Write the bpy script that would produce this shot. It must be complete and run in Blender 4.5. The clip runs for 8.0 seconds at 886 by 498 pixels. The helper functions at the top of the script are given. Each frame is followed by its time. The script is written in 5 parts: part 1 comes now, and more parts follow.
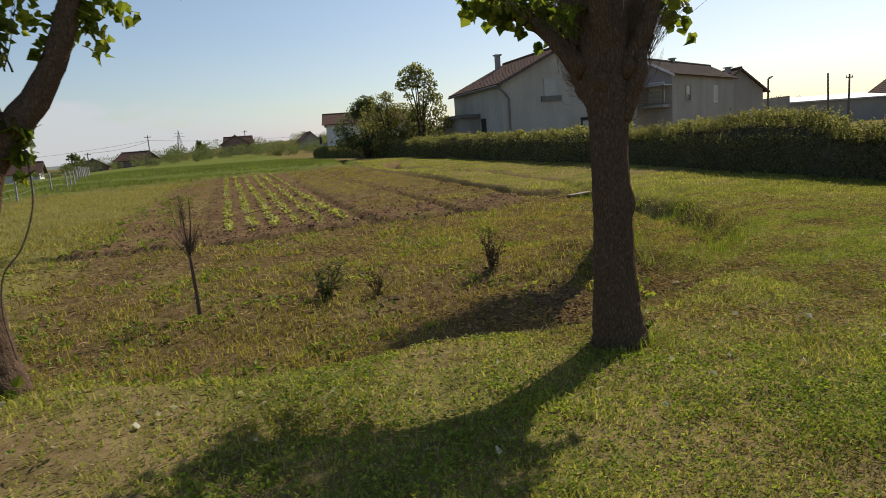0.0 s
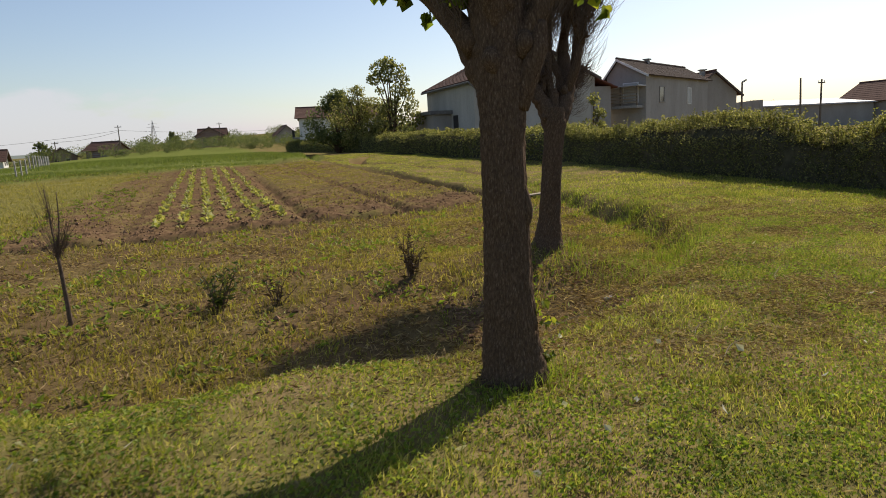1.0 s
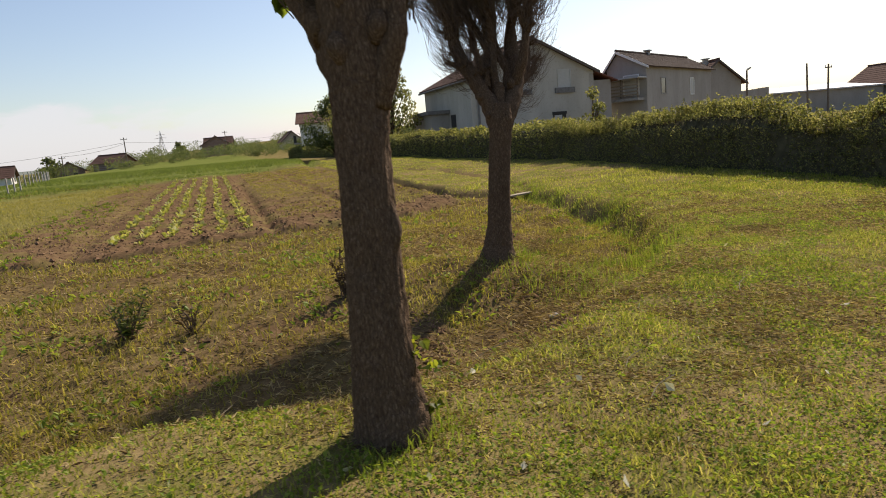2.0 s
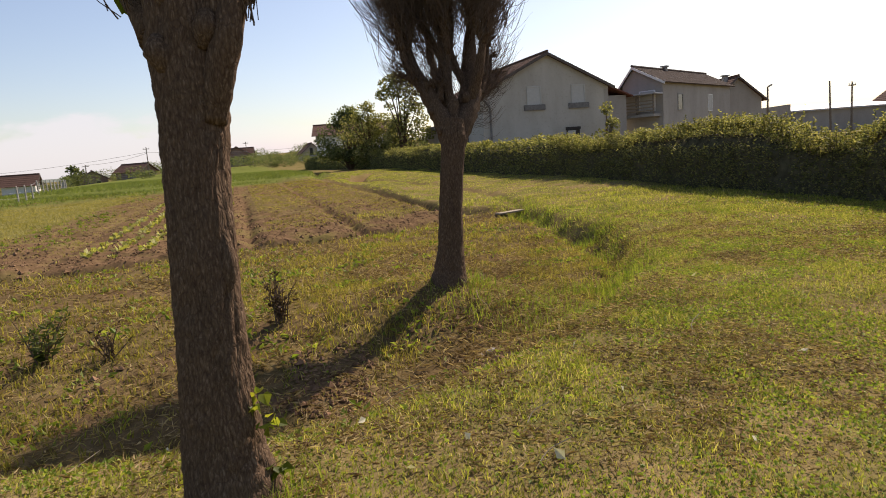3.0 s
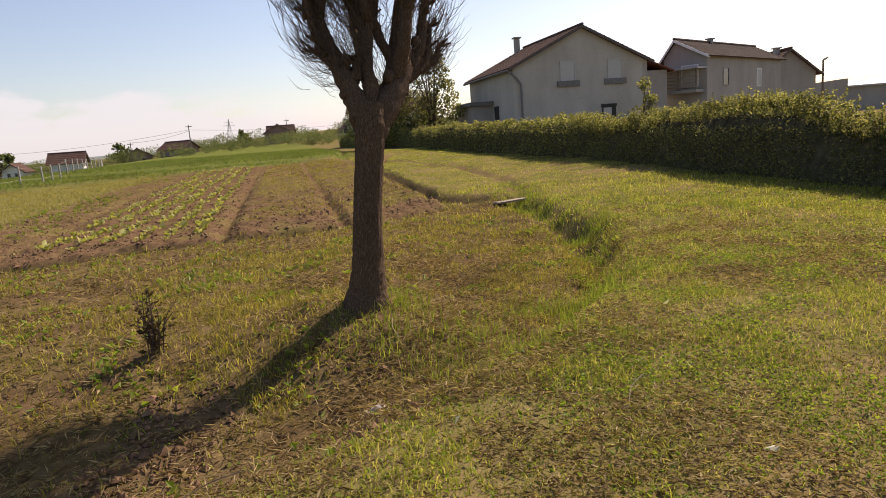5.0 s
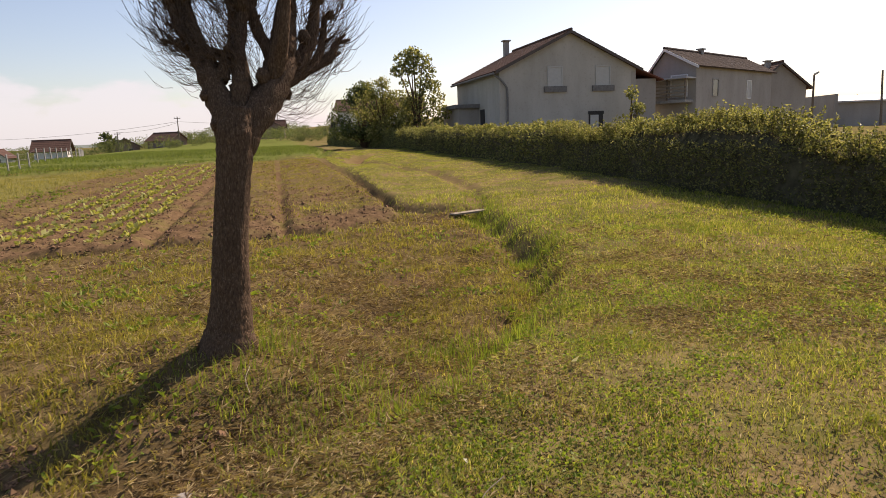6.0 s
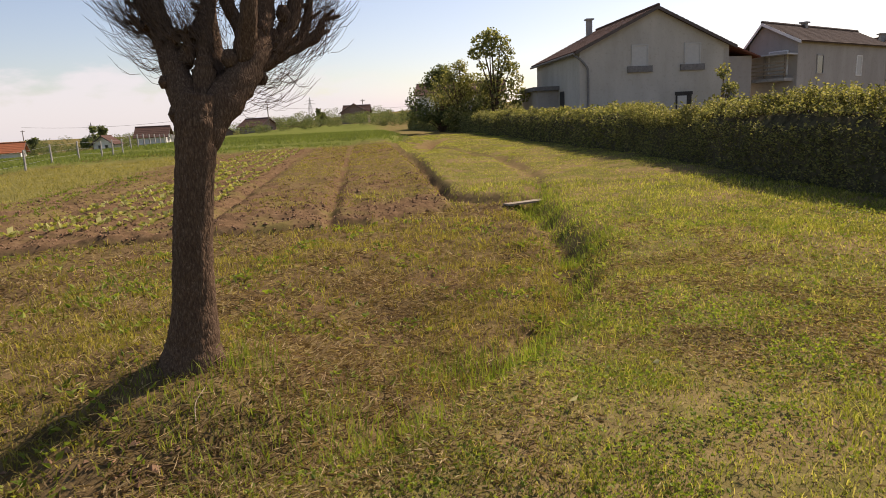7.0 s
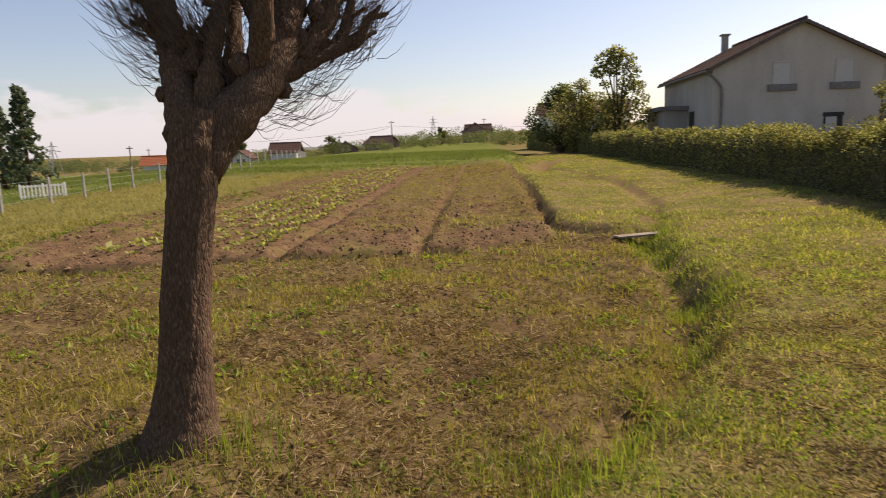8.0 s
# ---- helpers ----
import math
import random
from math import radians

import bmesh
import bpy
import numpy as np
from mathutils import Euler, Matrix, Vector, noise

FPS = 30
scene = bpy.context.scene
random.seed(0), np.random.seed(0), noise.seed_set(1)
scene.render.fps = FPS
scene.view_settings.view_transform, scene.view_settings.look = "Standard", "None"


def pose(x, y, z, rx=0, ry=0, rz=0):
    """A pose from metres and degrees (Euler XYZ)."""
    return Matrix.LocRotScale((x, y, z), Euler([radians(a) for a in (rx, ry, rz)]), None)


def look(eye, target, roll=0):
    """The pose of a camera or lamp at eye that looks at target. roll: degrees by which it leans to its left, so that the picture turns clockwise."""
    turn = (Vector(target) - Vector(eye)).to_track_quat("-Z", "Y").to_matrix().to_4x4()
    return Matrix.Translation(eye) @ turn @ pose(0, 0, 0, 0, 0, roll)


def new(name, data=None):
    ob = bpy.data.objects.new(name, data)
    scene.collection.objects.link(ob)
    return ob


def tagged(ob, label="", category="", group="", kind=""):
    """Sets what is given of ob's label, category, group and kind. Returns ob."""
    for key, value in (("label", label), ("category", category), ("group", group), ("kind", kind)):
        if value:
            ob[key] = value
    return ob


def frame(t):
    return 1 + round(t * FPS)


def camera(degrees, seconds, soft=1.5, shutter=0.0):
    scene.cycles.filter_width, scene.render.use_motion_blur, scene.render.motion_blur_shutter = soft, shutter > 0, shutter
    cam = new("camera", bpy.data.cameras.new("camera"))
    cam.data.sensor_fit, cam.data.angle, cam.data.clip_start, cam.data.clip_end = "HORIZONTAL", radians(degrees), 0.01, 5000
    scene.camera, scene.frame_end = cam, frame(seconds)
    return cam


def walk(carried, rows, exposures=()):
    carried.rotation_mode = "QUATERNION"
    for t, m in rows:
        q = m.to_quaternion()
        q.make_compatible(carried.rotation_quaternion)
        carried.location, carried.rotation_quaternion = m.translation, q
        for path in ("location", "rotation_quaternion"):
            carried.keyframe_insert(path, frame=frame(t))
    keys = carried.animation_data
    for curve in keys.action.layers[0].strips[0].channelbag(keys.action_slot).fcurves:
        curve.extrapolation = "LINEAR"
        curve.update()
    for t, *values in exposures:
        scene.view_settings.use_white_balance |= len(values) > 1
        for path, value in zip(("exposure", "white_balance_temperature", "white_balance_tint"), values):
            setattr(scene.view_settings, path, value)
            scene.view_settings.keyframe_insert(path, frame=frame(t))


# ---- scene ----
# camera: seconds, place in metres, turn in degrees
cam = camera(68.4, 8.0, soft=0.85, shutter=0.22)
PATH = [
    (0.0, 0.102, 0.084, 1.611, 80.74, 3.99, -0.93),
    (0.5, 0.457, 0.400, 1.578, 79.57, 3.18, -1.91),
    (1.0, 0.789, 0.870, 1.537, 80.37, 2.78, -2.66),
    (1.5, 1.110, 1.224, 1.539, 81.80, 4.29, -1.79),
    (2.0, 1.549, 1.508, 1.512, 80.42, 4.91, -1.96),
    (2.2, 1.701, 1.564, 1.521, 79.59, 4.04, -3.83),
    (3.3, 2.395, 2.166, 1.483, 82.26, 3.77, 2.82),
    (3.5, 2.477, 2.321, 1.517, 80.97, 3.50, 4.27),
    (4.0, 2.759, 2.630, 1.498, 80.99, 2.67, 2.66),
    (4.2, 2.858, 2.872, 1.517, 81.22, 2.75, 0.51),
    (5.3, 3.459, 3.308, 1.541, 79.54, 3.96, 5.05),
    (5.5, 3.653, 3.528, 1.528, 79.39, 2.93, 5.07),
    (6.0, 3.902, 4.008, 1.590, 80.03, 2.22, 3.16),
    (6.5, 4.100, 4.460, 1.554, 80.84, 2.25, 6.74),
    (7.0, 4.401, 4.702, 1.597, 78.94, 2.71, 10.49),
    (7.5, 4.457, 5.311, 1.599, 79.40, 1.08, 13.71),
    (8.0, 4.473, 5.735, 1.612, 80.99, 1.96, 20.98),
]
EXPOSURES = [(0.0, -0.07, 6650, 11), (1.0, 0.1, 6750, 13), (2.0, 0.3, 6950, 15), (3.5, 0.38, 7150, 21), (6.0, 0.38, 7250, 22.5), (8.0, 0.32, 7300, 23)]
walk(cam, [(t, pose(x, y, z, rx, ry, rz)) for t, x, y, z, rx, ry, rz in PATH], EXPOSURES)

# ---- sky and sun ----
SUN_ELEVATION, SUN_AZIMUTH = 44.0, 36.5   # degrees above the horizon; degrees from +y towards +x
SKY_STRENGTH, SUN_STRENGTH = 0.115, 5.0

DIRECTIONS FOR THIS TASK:
Leave out the pictures and repeat the lines from the start of the material through the line with "turn = (Vector(target)", inclusive.

CORRECT OUTPUT:
Write the bpy script that would produce this shot. It must be complete and run in Blender 4.5. The clip runs for 8.0 seconds at 886 by 498 pixels. The helper functions at the top of the script are given. Each frame is followed by its time. The script is written in 5 parts: part 1 comes now, and more parts follow.
0.0 s
1.0 s
2.0 s
3.0 s
5.0 s
6.0 s
7.0 s
8.0 s
# ---- helpers ----
import math
import random
from math import radians

import bmesh
import bpy
import numpy as np
from mathutils import Euler, Matrix, Vector, noise

FPS = 30
scene = bpy.context.scene
random.seed(0), np.random.seed(0), noise.seed_set(1)
scene.render.fps = FPS
scene.view_settings.view_transform, scene.view_settings.look = "Standard", "None"


def pose(x, y, z, rx=0, ry=0, rz=0):
    """A pose from metres and degrees (Euler XYZ)."""
    return Matrix.LocRotScale((x, y, z), Euler([radians(a) for a in (rx, ry, rz)]), None)


def look(eye, target, roll=0):
    """The pose of a camera or lamp at eye that looks at target. roll: degrees by which it leans to its left, so that the picture turns clockwise."""
    turn = (Vector(target) - Vector(eye)).to_track_quat("-Z", "Y").to_matrix().to_4x4()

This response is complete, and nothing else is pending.